Absolutely scared to death. I got the call from Betty, my caseworker at Catholic Charities for the Archdiocese of Camden. I had just got out of bed, I was naked, and I was shaking. It was everything I had wanted for so long, but now I had to act on it. And I got really scared about being turned away. They could just have said, “We know about you and we don’t want to hear from you anymore.” To tell the truth, I don’t know whether my heart could have taken that kind of rejection.

I called my wife and asked her to come home from work and sit with me as I called this lady named Dianne Ingemi. It was the hardest thing I had ever done: To call someone you don’t know and gently break the news that you have been looking for her and your family for all these years. “Here I am! How are we going to handle this?” And she turned out to be one of my middle sisters.
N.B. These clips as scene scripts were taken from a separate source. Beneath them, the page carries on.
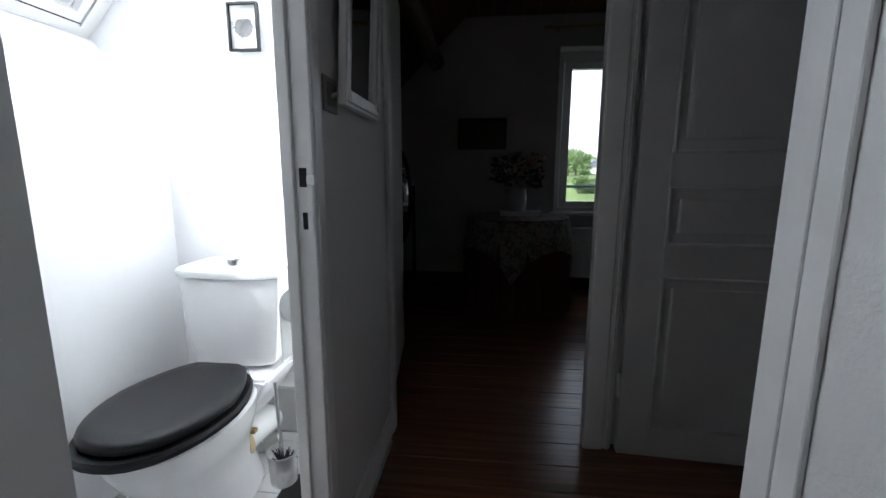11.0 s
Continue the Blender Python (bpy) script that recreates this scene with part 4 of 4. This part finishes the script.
beam = thing("ceiling_beam", "rough round wooden beam under the sloping ceiling", "beam", (-0.52, 5.1, 2.12))
bm = bmesh.new()
rng = random.Random(3)
loops = []
for k in range(16):
    y = YB + 0.0 + (6.30 - YB) * k / 15
    loops.append([(-0.545 + (0.072 + 0.007 * math.sin(3 * i + k)) * math.cos(2 * math.pi * i / 18) + 0.01 * math.sin(k * 0.9), y, 2.14 + (0.075 + 0.006 * math.sin(2 * i + k * 1.7)) * math.sin(2 * math.pi * i / 18)) for i in range(18)])
loft(bm, loops)
part("log", bm, BEAM_WOOD, beam, "", True)
rodc = thing("curtain_rod", "thin brass curtain rod above the window", "curtain rod", (1.2, 6.25, 2.395))
bm = rod(bmesh.new(), (0.47, 6.25, 2.395), (2.0, 6.25, 2.395), 0.010)
part("pole", bm, BRASS, rodc, "", True)
for x in (0.46, 2.01):
    part("finial", rod(bmesh.new(), (x - 0.03, 6.25, 2.395), (x + 0.03, 6.25, 2.395), 0.016), BRASS, rodc, "", True)
for x in (0.56, 1.9):
    part("bracket", rod(bmesh.new(), (x, 6.25, 2.395), (x, 6.332, 2.395), 0.008), BRASS, rodc, "", True)
cur = thing("curtain", "dark floral curtain tied back beside the window", "curtain", (1.5, 6.25, 0.1))
bm = bmesh.new()
grid = []
for k in range(30):
    z = 2.385 - 2.28 * k / 29
    pull = math.exp(-((z - 1.0) / 0.28) ** 2)
    x0 = 1.205 - 0.05 * math.sin(math.pi * min(1, (2.385 - z) / 1.1)) + 0.30 * pull
    x1 = 1.78
    grid.append([bm.verts.new((x0 + (x1 - x0) * i / 60, 6.25 + 0.028 * math.sin(i * 0.95) * (1 - 0.4 * pull), z)) for i in range(61)])
for a, b in zip(grid, grid[1:]):
    for i in range(60):
        bm.faces.new((a[i], a[i + 1], b[i + 1], b[i]))
part("cloth", bm, CURTAIN_PRINT, cur, "", True)
rad = thing("radiator", "white panel radiator under the window", "radiator", (1.12, 6.27, 0.12))
part("panel", cube(0.74, 1.52, 6.245, 6.29, 0.14, 0.62, 0.008, 2), RADIATOR, rad)
for i in range(22):
    x = 0.765 + i * 0.033
    part("rib", cube(x, x + 0.018, 6.238, 6.2455, 0.17, 0.59, 0.003), RADIATOR, rad)
for x in (0.85, 1.41):
    part("bracket", cube(x, x + 0.03, 6.29, 6.332, 0.2, 0.55), RADIATOR, rad)

# ---- outdoors ----
def height(x, y):
    """The street level, and the garden slope beyond it on one side."""
    t = min(1, max(0, (y - 38) / 42))
    s = min(1, max(0, (20.5 - (x - (y - 42) * 0.19)) / 7))
    far = min(1, max(0, (y - 90) / 120))
    return -3.0 + 4.6 * t * t * (3 - 2 * t) * (0.25 + 0.75 * s) + 3.0 * far


bm = bmesh.new()
xs = [-400, -200, -100, -50] + [-30 + 3 * i for i in range(31)] + [75, 120, 220, 420]
ys = [-300, -100, -40, -10, 0, 8, 14, 20] + [24 + 3 * i for i in range(26)] + [115, 140, 180, 260, 500]
vg = [[bm.verts.new((x, y, height(x, y))) for x in xs] for y in ys]
for a, b in zip(vg, vg[1:]):
    for i in range(len(xs) - 1):
        bm.faces.new((a[i], a[i + 1], b[i + 1], b[i]))
tagged(new("ground", mesh_of("ground", bm, LAWN, True)), "green mown lawn rising away from the street", "lawn", kind="structure")


def leaf_cloud(bm, c, r, n, size, rng, squash=0.8):
    """Many small leaf facets spread through uneven clumps."""
    c = Vector(c)
    for _ in range(n):
        d = Vector((rng.gauss(0, 1), rng.gauss(0, 1), rng.gauss(0, 1))).normalized()
        k = rng.random() ** 0.4
        p = c + Vector((d.x * r, d.y * r, d.z * r * squash)) * k
        a = Vector((rng.gauss(0, 1), rng.gauss(0, 1), rng.gauss(0, 1))).normalized()
        b = a.orthogonal().normalized()
        s = size * rng.uniform(0.6, 1.4)
        vs = [bm.verts.new(q) for q in (p - a * s, p + b * s * 0.6, p + a * s, p - b * s * 0.6)]
        bm.faces.new(vs)


def tree(x, y, h, r, seed, mat_leaf, label):
    rng = random.Random(seed)
    g = height(x, y)
    th = thing("tree", label, "tree", (x, y, g), "garden trees")
    bm = rod(bmesh.new(), (x, y, g - 0.2), (x + 0.1, y, g + h * 0.55), 0.05 * h, 0.025 * h, 10)
    tips = []
    for i in range(9):
        a = 6.283 * i / 9 + rng.random()
        q = Vector((x + r * 0.6 * math.cos(a), y + r * 0.6 * math.sin(a), g + h * rng.uniform(0.25, 0.85)))
        rod(bm, (x, y, g + h * rng.uniform(0.25, 0.5)), q, 0.018 * h, 0.006 * h, 6)
        tips.append(q)
    part("trunk", bm, BARK, th, "", True)
    bm = bmesh.new()
    for q in tips + [Vector((x, y, g + h * 0.85))]:
        leaf_cloud(bm, q, r * rng.uniform(0.35, 0.6), 170, 0.12, rng)
    part("crown", bm, mat_leaf, th)


for x, y, h, r, s in ((17.9, 66, 2.9, 1.5, 1), (13.5, 66, 4.2, 1.6, 2), (14.4, 74, 4.4, 1.8, 3), (18.3, 64, 1.4, 0.9, 4), (8.6, 66, 4.2, 1.9, 5), (17.5, 84, 3.8, 1.8, 6), (24.5, 94, 4.2, 2.0, 7), (29.5, 90, 4.5, 2.1, 8), (20.0, 92, 3.4, 1.7, 9), (12.4, 60, 2.6, 1.2, 10), (5.6, 60, 4.5, 2.0, 11), (12.8, 72, 3.6, 1.7, 12), (15.0, 84, 4.2, 2.0, 13), (23.4, 104, 4.6, 2.2, 14), (19.7, 67, 1.5, 1.0, 15), (27.2, 100, 4.6, 2.2, 16), (16.6, 62, 1.7, 1.1, 17), (21.0, 70, 1.3, 0.9, 18)):
    tree(x, y, h, r, s, TREE_LEAF, "leafy green garden tree on the slope")
hedge = thing("hedge", "low dark rounded garden bushes on the lawn", "hedge", (14, 57, height(14, 57)), kind="stuff")
bm = bmesh.new()
rng = random.Random(12)
for i in range(9):
    x = 11.6 + 0.27 * i
    leaf_cloud(bm, (x, 57 + 0.5 * rng.random(), height(x, 57) + 0.65), 0.85, 190, 0.08, rng, 0.9)
part("leaves", bm, HEDGE_LEAF, hedge)


def house(name, x0, x1, y0, y1, base, eave, ridge, wall_mat, label, windows, chimney, hip=0.0):
    th = thing(name, label, "house", ((x0 + x1) / 2, y0, base))
    bm = bx(bmesh.new(), x0, x1, y0, y1, base, eave)
    ym = (y0 + y1) / 2
    wall = part("wall", bm, wall_mat, th)
    e = 0.35
    bm = bmesh.new()
    v = [bm.verts.new(p) for p in ((x0 - e, y0 - e, eave - 0.1), (x1 + e, y0 - e, eave - 0.1), (x1 + e, y1 + e, eave - 0.1), (x0 - e, y1 + e, eave - 0.1), (x0 - e + hip, ym, ridge), (x1 + e - hip, ym, ridge))]
    for f in ((0, 1, 5, 4), (2, 3, 4, 5), (3, 0, 4), (1, 2, 5), (3, 2, 1, 0)):
        bm.faces.new([v[k] for k in f])
    roof = part("roof", bm, SLATE, th)
    for cx in chimney:
        part("chimney", cube(cx, cx + 0.7, ym - 0.4, ym + 0.4, ridge - 0.8, ridge + 0.7), CHIMNEY, roof)
    for wx, wz in windows:
        bm = bmesh.new()
        for a, b, c, d in ((wx - 0.46, wx - 0.36, wz, wz + 1.3), (wx + 0.36, wx + 0.46, wz, wz + 1.3), (wx - 0.36, wx + 0.36, wz, wz + 0.1), (wx - 0.36, wx + 0.36, wz + 1.2, wz + 1.3), (wx - 0.05, wx + 0.05, wz + 0.1, wz + 1.2)):
            bx(bm, a, b, y0 - 0.09, y0 + 0.05, c, d)
        w = part("window", bm, PVC, th, "white framed window")
        part("pane", cube(wx - 0.36, wx + 0.36, y0 - 0.02, y0 - 0.004, wz + 0.1, wz + 1.2), SLATE, w, "dark window pane")
    return wall


FRONT = ((13.3, 0.5), (16.2, 0.5), (19.1, 0.5), (13.3, -2.35), (16.2, -2.35))
hw1 = house("stone_house", 12.4, 23.0, 42, 45.2, -3.2, 2.35, 3.9, STONE, "pale stone house with a blue slate roof", FRONT, (15.4, 21.8), 1.5)
for i in range(19):                       # courses of squared stone on the street front
    z = -3.1 + 0.285 * i
    x = 12.42 - (0.4 if i % 2 else 0.0)
    while x < 17.2:
        x0, x1 = max(x, 12.42), x + 0.77
        if x1 - x0 > 0.2 and not any(x1 > wx - 0.46 and x0 < wx + 0.46 and z + 0.25 > wz and z < wz + 1.3 for wx, wz in FRONT):
            part("stone", cube(x0, x1, 41.94, 42.0, z, z + 0.25, 0.015), STONE, hw1)
        x += 0.81
house("white_house", 18.9, 27.0, 78, 84, 0.2, 3.0, 5.5, RENDER_WHITE, "small white rendered house with a slate roof", ((20.0, 1.2), (24.2, 1.2)), (21.0,), 2.6)
house("far_house", 15.5, 21.5, 128, 135, 2.5, 5.6, 7.5, RENDER_WHITE, "distant white house among trees", ((17.0, 3.7), (19.6, 3.7)), (18.0,))
fence = thing("garden_wall", "white street wall with square pillars and rails", "wall", (11, 37, -3))
part("base", cube(-2, 26, 36.9, 37.15, -3.1, -1.95), RENDER_WHITE, fence)
for i in range(15):
    x = -1.5 + 1.9 * i
    part("pillar", cube(x - 0.22, x + 0.22, 36.8, 37.25, -3.1, -1.30, 0.02), RENDER_WHITE, fence)
    part("cap", cube(x - 0.28, x + 0.28, 36.74, 37.31, -1.30, -1.20, 0.02), RENDER_WHITE, fence)
    for z in (-1.84, -1.64, -1.44):
        part("rail", cube(x + 0.22, x + 1.68, 36.98, 37.06, z - 0.05, z + 0.05), RENDER_WHITE, fence)
road = structure("road", cube(-60, 80, 16, 26, -3.1, -2.985), plain("asphalt", (0.055, 0.055, 0.058), 0.85, vary=0.2, relief=0.3), "grey asphalt street below the house", "road")

# ---- floor pieces ----
def board_mesh(x0, x1, w):
    return mesh_of("floorboard", cube(x0, x1, 0.0, w - 0.0035, -0.022, 0.0, 0.0016), PLANK)


rng = random.Random(21)
WID = 0.142
short, wide, land = board_mesh(XL - 0.04, 1.62, WID), board_mesh(-1.6, 2.35, WID), board_mesh(-1.7, 1.62, WID)
n = int((6.33 - 1.686) / WID) + 1
for i in range(n):
    y = 1.686 + WID * i
    me = land if y + WID < 1.96 else short if y + WID * 0.5 < YB else wide
    ob = new("floorboard", me)
    ob.location = (0, y, rng.uniform(-0.0006, 0.0006))
    ob.parent = floor
TS = 0.198
OFFSET = TOILET
tile_me = mesh_of("floor_tile", cube(0, TS, 0, TS, -0.001, 0.012, 0.0015), TILE)
toilet_floor = structure("floor_toilet", cube(XT, XI + 0.06, 2.03, YT, -0.013, 0.0095), GROUT, "pale square tiled toilet floor", "floor")
for i in range(4):
    for j in range(9):
        x, y = XI + 0.045 - (i + 1) * (TS + 0.004), 3.575 - (j + 1) * (TS + 0.004)
        if x < XT - 0.15 or y < 1.95:
            continue
        ob = new("floor_tile", tile_me)
        ob.location = (x, y, 0)
        ob.parent = toilet_floor
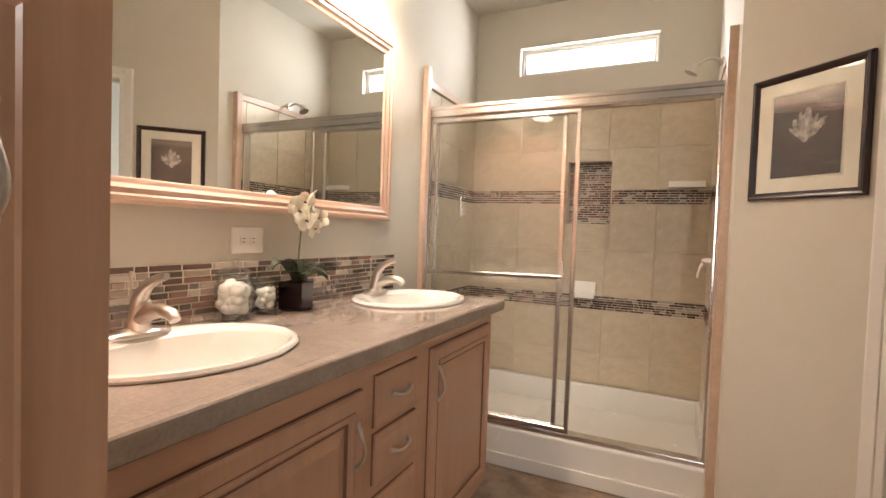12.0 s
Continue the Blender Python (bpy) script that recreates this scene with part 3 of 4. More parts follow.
shower()
for x0, x1, z0, z1, what in ((-2.28, -2.125, 0.815, 0.925, 1), (-1.71, -1.50, 1.555, 1.60, 2)):
    bm = box(x0, x1, 7.555, 7.633, z0, z0 + 0.018, 0.006)
    box(x0, x1, 7.550, 7.565, z0, z0 + 0.04, 0.006, bm=bm)
    box(x0, x1, 7.618, 7.633, z0, z1, 0.006, bm=bm)
    solid("soap_dish", bm, PORCELAIN, "white ceramic soap dish on the shower wall" if what == 1 else "white ceramic corner shelf on the shower wall", "soap dish")

# edging of the tile
trim = thing("tile_edging", (-3.05, 6.66, 0), "tan bullnose edging round the shower tile", "tile edging", kind="structure")
part("upright", box(-2.990, -2.930, 6.622, 6.672, 0.0, 2.145, 0.008), TRIMTILE, trim)
part("upright", box(-1.498, -1.447, 6.622, 6.672, 0.0, 2.145, 0.008), TRIMTILE, trim)
part("cap", box(-3.062, -3.03, 6.672, 7.64, 2.098, 2.145, 0.006), TRIMTILE, trim)
part("cap", box(-1.478, -1.455, 6.672, 7.64, 2.098, 2.145, 0.006), TRIMTILE, trim)
part("cap", box(-3.04, -1.478, 7.622, 7.652, 2.098, 2.145, 0.006), TRIMTILE, trim)

# ---- vanity ----
def bow_handle(parent, at, along, out, length=0.10):
    """A bowed nickel pull: along is the way of its length, out the way it stands off."""
    a, o, p = Vector(along), Vector(out), Vector(at)
    side = a.cross(o)
    pts = arc_points(lambda u: p + a * (u - 0.5) * length + o * (0.004 + 0.024 * math.sin(math.pi * u) ** 0.7) + side * 0.005 * math.sin(2 * math.pi * u), 13)
    rad = [0.0065 - 0.0022 * math.sin(math.pi * u / 12) for u in range(13)]
    bm = tube(pts, rad, 10)
    for u in (-0.5, 0.5):
        tube([p + a * u * length, p + a * u * length + o * 0.008], 0.0085, 12, bm)
    return part("handle", bm, CHROME, parent, "brushed nickel bow handle", smooth=True)


DOOR_RINGS = [(0, -0.019), (0, -0.005), (0.008, 0.0), (0.045, 0.0), (0.047, 0.004), (0.054, 0.006), (0.062, 0.003), (0.067, -0.008), (0.074, -0.0095), (0.104, -0.001), (0.108, 0.0)]
DRAWER_RINGS = [(0, -0.019), (0, -0.008), (0.004, -0.006), (0.018, 0.0), (0.020, 0.0)]


def cab_door(parent, x, y0, y1, z0, z1, handle_y, handle_z, rings=DOOR_RINGS, name="door"):
    m = Matrix.Translation((x, (y0 + y1) / 2, (z0 + z1) / 2)) @ FACE_X
    d = part(name, stepped(y1 - y0, z1 - z0, rings, m), OAK, parent)
    # dark ring puts the shadow gap round the door into colour, along with glaze
    part("shadow_glaze", ring_frame(y1 - y0 + 0.0044, z1 - z0 + 0.0044, [(0, -0.0189), (0.001, -0.0165), (0.0021, -0.0140), (0.0021, -0.0189)], m), GLAZE_SHADE, d, "dark ring for the shadow gap and glaze round the edge")
    if rings is DOOR_RINGS:
        part("glaze_line", ring_frame(y1 - y0 - 0.130, z1 - z0 - 0.130, [(0, -0.0062), (0.001, -0.0048), (0.011, -0.0086), (0.011, -0.0100)], m), GLAZE_SHADE, d, "dark glaze in the panel's groove")
        part("edge_line", ring_frame(y1 - y0 - 0.089, z1 - z0 - 0.089, [(0, -0.001), (0, 0.0012), (0.0028, 0.0024), (0.0028, -0.001)], m), GLAZE_SHADE, d, "dark glaze along the moulding")
        bow_handle(d, (x, handle_y, handle_z), (0, 0, 1), (1, 0, 0), 0.112)
    else:
        bow_handle(d, (x, handle_y, handle_z), (0, 1, 0), (1, 0, 0), 0.095)
    return d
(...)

Your adoptive parents have passed away. You write that you have learned forgiveness, compassion, and — thanks to your birth mom — “the love she has made me feel for the first time in my life.”

Growing up adopted and an only child, and going from that to having this huge family is mind-boggling. My birth mom passed in 2015, so I had some really good years with her, and I am still in touch with my sisters all the time. Thanksgivings are really crazy. Seven sisters, like the constellation! At the end of the day, my demons are gone. I now feel freer. It was a healing thing and has made me very happy.